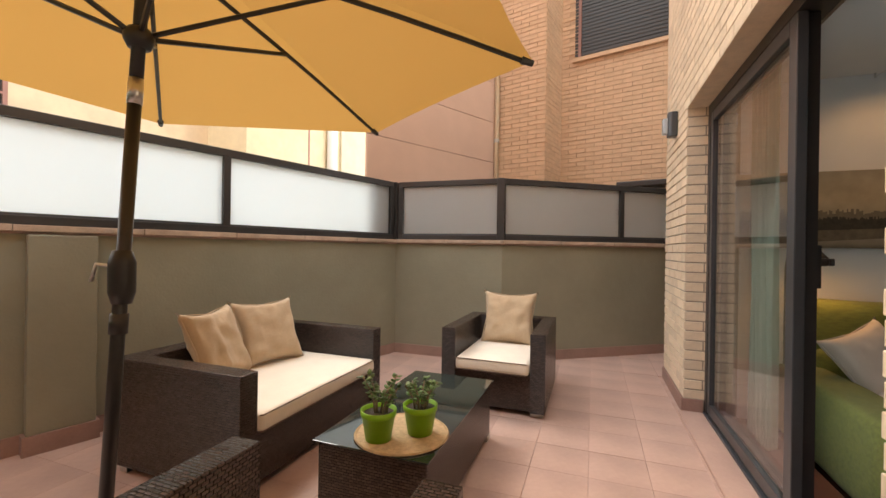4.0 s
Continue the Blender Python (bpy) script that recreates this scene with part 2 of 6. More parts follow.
M = {}
M["terrace_tile"] = mat("terrace_tile", (0.53, 0.36, 0.30), 0.5, vary=0.10, scale=5, bump=0.10, bscale=90, island=0.18, stain=0.14, space="Object")
M["grout"] = mat("grout", (0.485, 0.335, 0.28), 0.85, vary=0.2)
M["skirting"] = mat("skirting", (0.36, 0.225, 0.19), 0.55, vary=0.14, stain=0.15)
M["render"] = mat("green_render", (0.285, 0.275, 0.205), 0.9, vary=0.07, scale=1.6, bump=0.5, bscale=55, stain=0.08)
M["cap"] = mat("stone_cap", (0.52, 0.40, 0.31), 0.75, vary=0.22, scale=9, bump=0.3, bscale=40, stain=0.25)
M["alu"] = mat("dark_aluminium", (0.030, 0.029, 0.030), 0.38, vary=0.15, scale=3)
M["alu_grey"] = mat("grey_aluminium", (0.048, 0.054, 0.062), 0.33, vary=0.12, scale=3)
M["frost"] = frosted("frosted_glass", (0.80, 0.87, 0.91), 0.82)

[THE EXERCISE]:
Exact repetition is required for the lines from the one that contains "Continue the Blender" through the final line; leave out everything else.

[WORKED SOLUTION]:
Continue the Blender Python (bpy) script that recreates this scene with part 2 of 6. More parts follow.
M = {}
M["terrace_tile"] = mat("terrace_tile", (0.53, 0.36, 0.30), 0.5, vary=0.10, scale=5, bump=0.10, bscale=90, island=0.18, stain=0.14, space="Object")
M["grout"] = mat("grout", (0.485, 0.335, 0.28), 0.85, vary=0.2)
M["skirting"] = mat("skirting", (0.36, 0.225, 0.19), 0.55, vary=0.14, stain=0.15)
M["render"] = mat("green_render", (0.285, 0.275, 0.205), 0.9, vary=0.07, scale=1.6, bump=0.5, bscale=55, stain=0.08)
M["cap"] = mat("stone_cap", (0.52, 0.40, 0.31), 0.75, vary=0.22, scale=9, bump=0.3, bscale=40, stain=0.25)
M["alu"] = mat("dark_aluminium", (0.030, 0.029, 0.030), 0.38, vary=0.15, scale=3)
M["alu_grey"] = mat("grey_aluminium", (0.048, 0.054, 0.062), 0.33, vary=0.12, scale=3)
M["frost"] = frosted("frosted_glass", (0.80, 0.87, 0.91), 0.82)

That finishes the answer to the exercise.